WRITTEN INSTRUCTION –
Reproduce the listing below exactly. Pictures do not belong in the copy.

DATA SHOWN –
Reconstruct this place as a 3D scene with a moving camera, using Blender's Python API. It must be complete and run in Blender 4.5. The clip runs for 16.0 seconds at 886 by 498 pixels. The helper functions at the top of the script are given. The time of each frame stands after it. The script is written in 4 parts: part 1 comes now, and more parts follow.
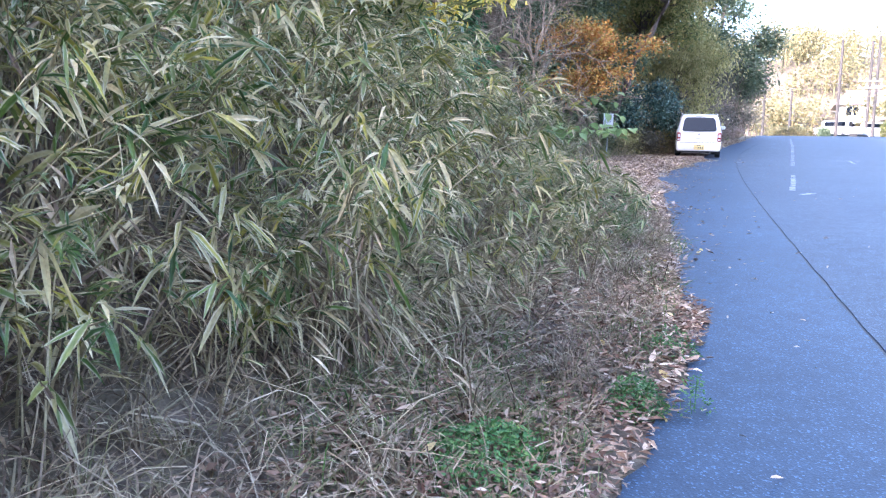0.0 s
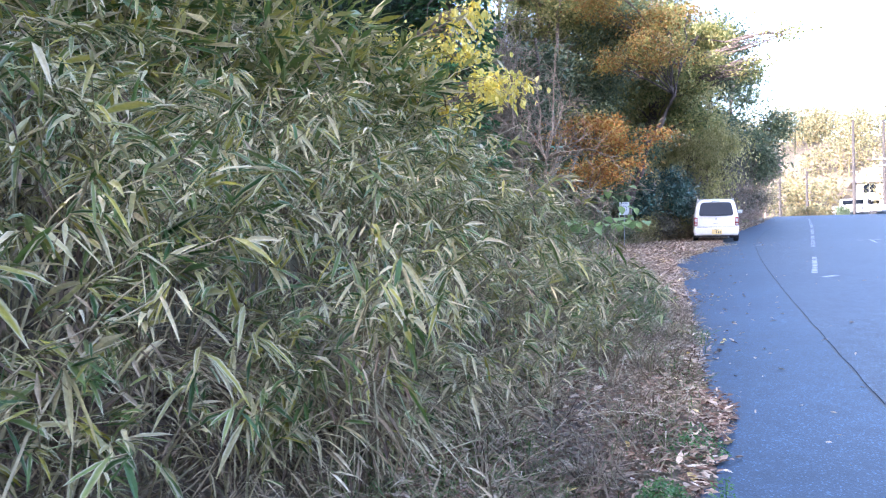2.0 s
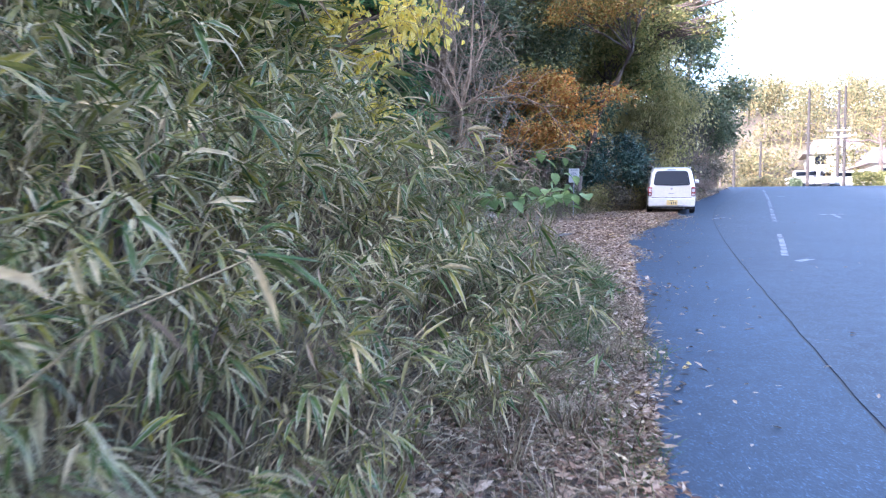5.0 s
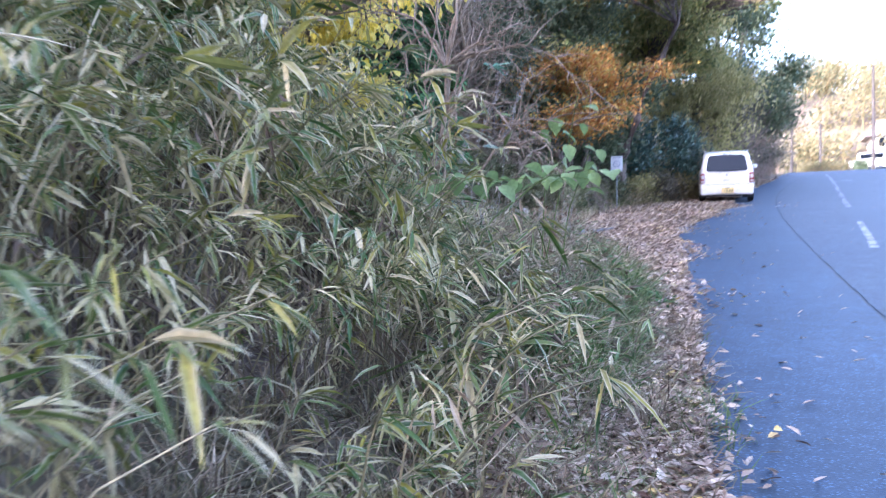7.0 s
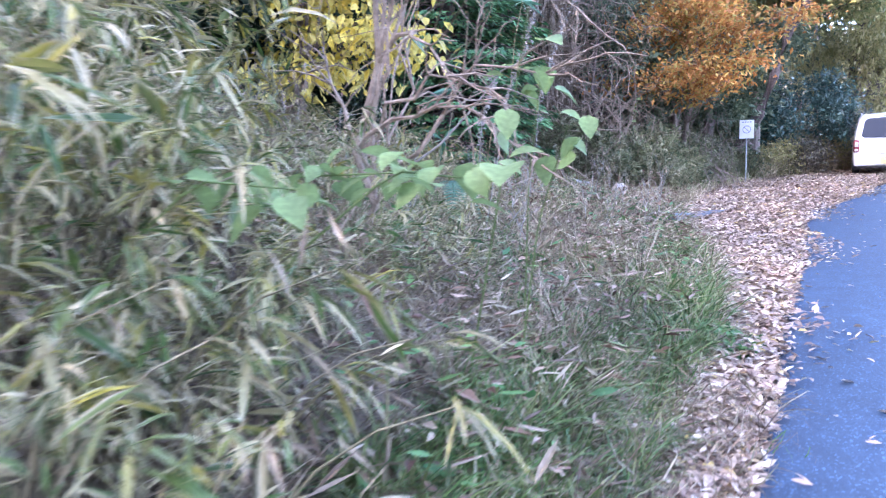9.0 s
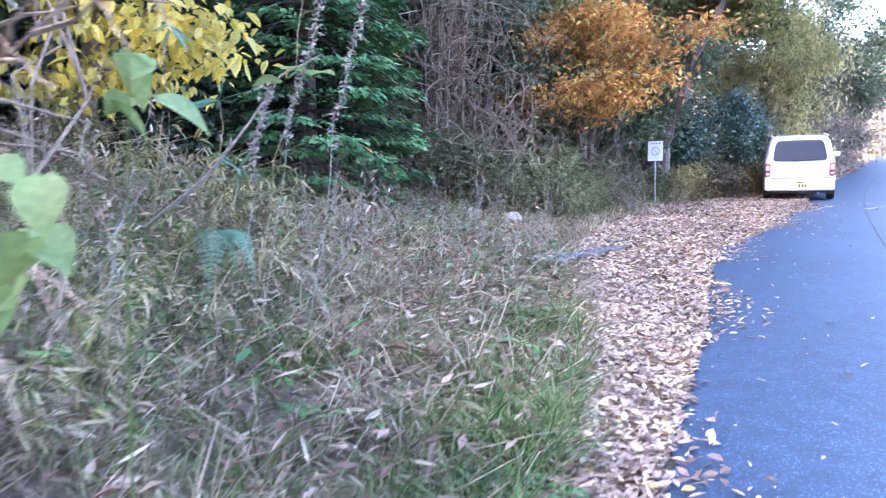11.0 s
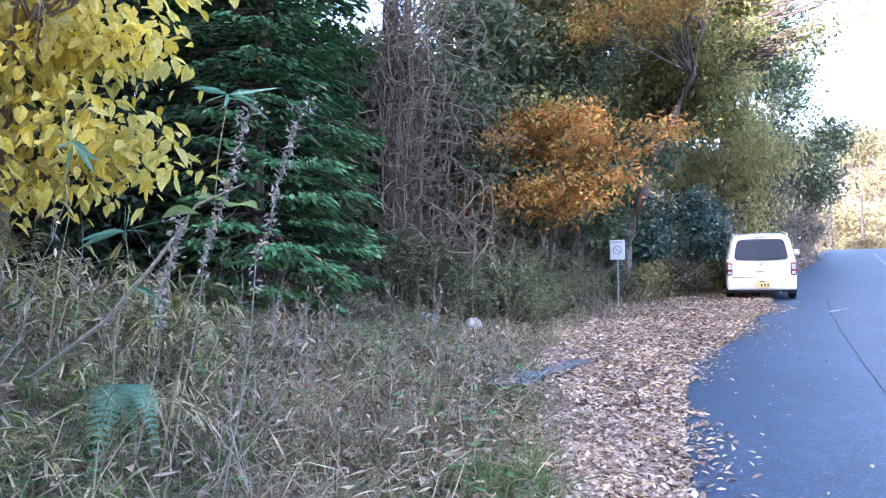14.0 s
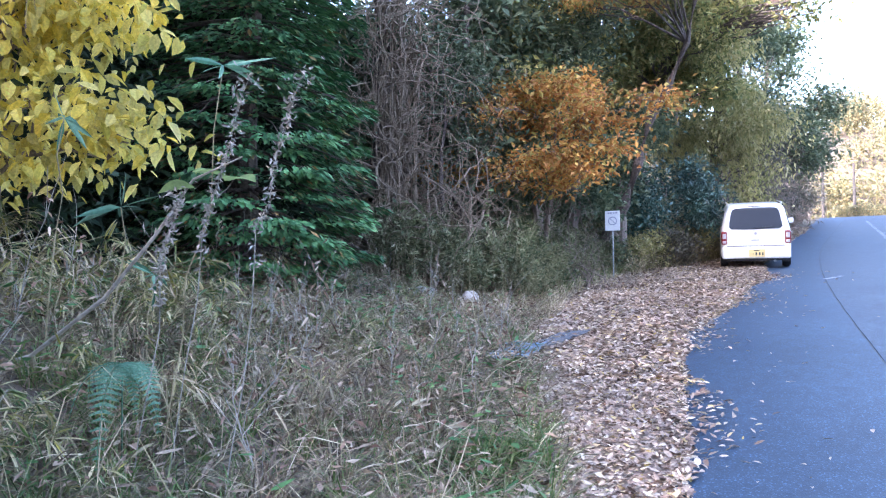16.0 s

ANSWER BELOW –
Reconstruct this place as a 3D scene with a moving camera, using Blender's Python API. It must be complete and run in Blender 4.5. The clip runs for 16.0 seconds at 886 by 498 pixels. The helper functions at the top of the script are given. The time of each frame stands after it. The script is written in 4 parts: part 1 comes now, and more parts follow.
0.0 s
2.0 s
5.0 s
7.0 s
9.0 s
11.0 s
14.0 s
16.0 s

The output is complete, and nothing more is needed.